Demikian pernyataan orang Wahhabi tadi
yang belakangan diketahui berinisial HA. Pada waktu itu saya menjawab: “Memang
hadits ikhtilafu ummati rahmatun, termasuk hadits dha’if. Akan tetapi
substansinya terdapat dalam hadits-hadits yang shahih. Al-Imam al-Bukhari
meriwayatkan dalam Shahihnya dari Ibn Umar Ra. yang berkata: “Sepulangnya dari
peperangan Ahzab, Rasulullah Saw. bersabda: “Jangan ada yang shalat Ashar
kecuali di perkampungan Bani Quraidzah.” (HR. al-Bukhari no. 894). Sebagian
sahabat ada yang memahami teks hadits tersebut secara tekstual, sehingga tidak
shalat Ashar (walaupun waktunya telah berlalu) kecuali di tempat itu. Sebagian
lainnya memahaminya secara kontekstual, sehingga mereka melaksanakan shalat
Ashar, sebelum tiba di perkampungan yang dituju. Ketika Nabi Saw. menerima
laporan tentang kasus ini, beliau tidak mempersalahkan kedua kelompok sahabat
yang berbeda pendapat dalam memahami teks hadits beliau.” (HR. al-Bukhari no.
894). Berkaitan dengan hal tersebut Sayidina Ali bin Abi Thalib Ra. berkata:
“Nabi mendera orang yang minum khamr sebanyak empat puluh kali. Abu Bakar
mendera empat puluh kali pula. Sedangkan Umar menderanya delapan puluh kali.
Dan kesemuanya adalah sunnah. Akan tetapi, empat puluh kali lebih aku sukai.”

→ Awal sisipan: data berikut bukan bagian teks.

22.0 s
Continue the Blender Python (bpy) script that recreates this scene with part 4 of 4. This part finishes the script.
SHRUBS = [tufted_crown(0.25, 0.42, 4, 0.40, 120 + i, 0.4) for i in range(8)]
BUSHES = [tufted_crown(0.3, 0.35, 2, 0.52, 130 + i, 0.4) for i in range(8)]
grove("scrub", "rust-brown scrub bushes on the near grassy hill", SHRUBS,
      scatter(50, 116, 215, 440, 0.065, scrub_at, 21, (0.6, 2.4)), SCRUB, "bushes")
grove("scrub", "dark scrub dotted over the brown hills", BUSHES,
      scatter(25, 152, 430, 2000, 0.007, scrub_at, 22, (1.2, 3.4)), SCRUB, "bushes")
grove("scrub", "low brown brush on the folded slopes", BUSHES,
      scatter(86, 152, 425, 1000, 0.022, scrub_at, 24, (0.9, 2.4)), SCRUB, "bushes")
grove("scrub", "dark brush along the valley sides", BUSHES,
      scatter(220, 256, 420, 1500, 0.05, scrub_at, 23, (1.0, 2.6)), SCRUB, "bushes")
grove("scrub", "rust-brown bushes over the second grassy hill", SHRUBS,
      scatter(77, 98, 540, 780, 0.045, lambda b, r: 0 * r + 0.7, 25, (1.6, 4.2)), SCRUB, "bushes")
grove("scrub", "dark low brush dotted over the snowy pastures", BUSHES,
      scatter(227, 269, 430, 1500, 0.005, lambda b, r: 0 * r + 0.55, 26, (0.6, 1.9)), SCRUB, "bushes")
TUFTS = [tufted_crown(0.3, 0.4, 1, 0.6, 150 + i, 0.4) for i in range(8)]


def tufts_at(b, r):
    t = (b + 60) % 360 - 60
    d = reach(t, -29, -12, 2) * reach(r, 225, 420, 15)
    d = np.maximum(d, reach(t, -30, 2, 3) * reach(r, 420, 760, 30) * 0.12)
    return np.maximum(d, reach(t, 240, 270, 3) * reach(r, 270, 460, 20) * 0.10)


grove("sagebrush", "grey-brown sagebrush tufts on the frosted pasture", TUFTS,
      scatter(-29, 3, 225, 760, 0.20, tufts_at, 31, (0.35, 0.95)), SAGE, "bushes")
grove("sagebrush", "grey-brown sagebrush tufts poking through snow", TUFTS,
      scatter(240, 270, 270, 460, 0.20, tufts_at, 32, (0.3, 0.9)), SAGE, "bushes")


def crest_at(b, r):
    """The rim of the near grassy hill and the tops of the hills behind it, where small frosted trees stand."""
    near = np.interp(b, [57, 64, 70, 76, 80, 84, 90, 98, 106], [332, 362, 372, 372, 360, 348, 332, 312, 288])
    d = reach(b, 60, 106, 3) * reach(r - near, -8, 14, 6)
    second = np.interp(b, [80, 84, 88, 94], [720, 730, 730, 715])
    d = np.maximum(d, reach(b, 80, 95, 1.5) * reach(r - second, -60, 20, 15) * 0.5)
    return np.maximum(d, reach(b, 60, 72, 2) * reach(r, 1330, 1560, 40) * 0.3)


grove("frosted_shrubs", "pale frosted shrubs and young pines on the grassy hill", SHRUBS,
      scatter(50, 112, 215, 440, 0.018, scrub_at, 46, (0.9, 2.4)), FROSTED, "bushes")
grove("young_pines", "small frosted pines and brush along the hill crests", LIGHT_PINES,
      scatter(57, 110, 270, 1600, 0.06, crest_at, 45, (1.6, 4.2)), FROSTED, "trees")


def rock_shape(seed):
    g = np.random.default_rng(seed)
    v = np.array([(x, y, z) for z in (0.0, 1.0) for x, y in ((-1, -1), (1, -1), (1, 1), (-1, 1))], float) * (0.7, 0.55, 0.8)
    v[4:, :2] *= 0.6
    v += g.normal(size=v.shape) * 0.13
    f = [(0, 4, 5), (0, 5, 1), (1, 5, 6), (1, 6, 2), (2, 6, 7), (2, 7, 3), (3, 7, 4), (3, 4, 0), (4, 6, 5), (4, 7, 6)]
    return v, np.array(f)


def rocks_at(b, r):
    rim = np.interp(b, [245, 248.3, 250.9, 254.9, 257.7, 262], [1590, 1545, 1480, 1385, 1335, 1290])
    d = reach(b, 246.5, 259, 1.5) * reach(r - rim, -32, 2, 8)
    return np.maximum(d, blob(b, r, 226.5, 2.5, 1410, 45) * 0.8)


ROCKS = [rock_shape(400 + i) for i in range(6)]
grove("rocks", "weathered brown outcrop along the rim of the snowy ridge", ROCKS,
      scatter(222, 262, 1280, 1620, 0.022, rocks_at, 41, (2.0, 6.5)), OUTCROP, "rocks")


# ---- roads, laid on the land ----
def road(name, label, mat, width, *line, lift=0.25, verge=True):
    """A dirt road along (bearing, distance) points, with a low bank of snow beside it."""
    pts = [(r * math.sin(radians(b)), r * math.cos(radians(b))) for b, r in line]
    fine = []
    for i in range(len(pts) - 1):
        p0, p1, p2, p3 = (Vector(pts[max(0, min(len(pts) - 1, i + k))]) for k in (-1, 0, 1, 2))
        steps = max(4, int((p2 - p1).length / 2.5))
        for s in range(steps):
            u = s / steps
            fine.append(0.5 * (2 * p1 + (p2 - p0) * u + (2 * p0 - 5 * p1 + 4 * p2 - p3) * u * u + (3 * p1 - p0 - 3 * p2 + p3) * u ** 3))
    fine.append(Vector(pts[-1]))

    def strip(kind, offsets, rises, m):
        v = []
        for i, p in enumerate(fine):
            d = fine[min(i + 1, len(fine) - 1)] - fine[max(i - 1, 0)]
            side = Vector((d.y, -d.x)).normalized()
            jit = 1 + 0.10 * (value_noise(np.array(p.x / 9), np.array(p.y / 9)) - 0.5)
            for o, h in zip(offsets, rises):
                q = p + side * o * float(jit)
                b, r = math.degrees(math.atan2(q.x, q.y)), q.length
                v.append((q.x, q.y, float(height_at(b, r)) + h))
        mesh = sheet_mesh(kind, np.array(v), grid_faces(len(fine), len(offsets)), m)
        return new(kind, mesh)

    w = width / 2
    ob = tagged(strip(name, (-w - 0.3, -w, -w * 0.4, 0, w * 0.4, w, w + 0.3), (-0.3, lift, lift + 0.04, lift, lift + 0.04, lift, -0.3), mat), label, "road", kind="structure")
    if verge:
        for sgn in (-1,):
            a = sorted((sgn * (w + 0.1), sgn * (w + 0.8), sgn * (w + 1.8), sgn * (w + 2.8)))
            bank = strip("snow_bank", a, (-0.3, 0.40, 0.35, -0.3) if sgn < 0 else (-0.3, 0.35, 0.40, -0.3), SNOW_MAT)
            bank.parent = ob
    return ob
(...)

(HR. Muslim no. 3220 dan Abi Dawud no.3384). Dalam hadits ini, Ali bin Abi
Thalib menetapkan bahwa dera empat puluh kali yang dilakukan oleh Rasulullah
Saw. dan Abu Bakar, sedang dera delapan puluh kali yang dilakukan oleh Umar
kepada orang yang minum khamr, keduanya sama-sama benar. Hadits ini menjadi
bukti bahwa perbedaan pendapat di antara sesama mujtahid dalam bidang fiqih,
tidak tercela, bahkan eksistensinya diakui berdasarkan hadits tersebut. Seorang
ulama salaf dari generasi tabi’in, al-Imam al-Qasim bin Muhammad bin Abu Bakar
ash-Shiddiq berkata: “Perbedaan pendapat di kalangan sahabat Nabi Muhammad Saw.
merupakan rahmat bagi manusia.” (Jazil al-Mawahib halaman 21). Khalifah yang
shaleh, Umar bin Abdul Aziz Ra. juga
berkata: “Aku tidak gembira seandainya para sahabat Nabi Muhammad Saw. tidak
berbeda pendapat. Karena seandainya mereka tidak berbeda pendapat, tentu tidak
ada kemurahan dalam agama.” (Jazil al-Mawahib halaman 22). Paparan di atas
menyimpulkan bahwa perbedaan pendapat di kalangan sahabat telah terjadi sejak
masa Rasulullah Saw. Dan ternyata perbedaan tersebut dilegitimasi oleh
Rasulullah Saw. Dan menjadi rahmat bagi umat Islam sebagaimana diakui oleh
ulama salaf yang saleh. Wallahu a’lam.”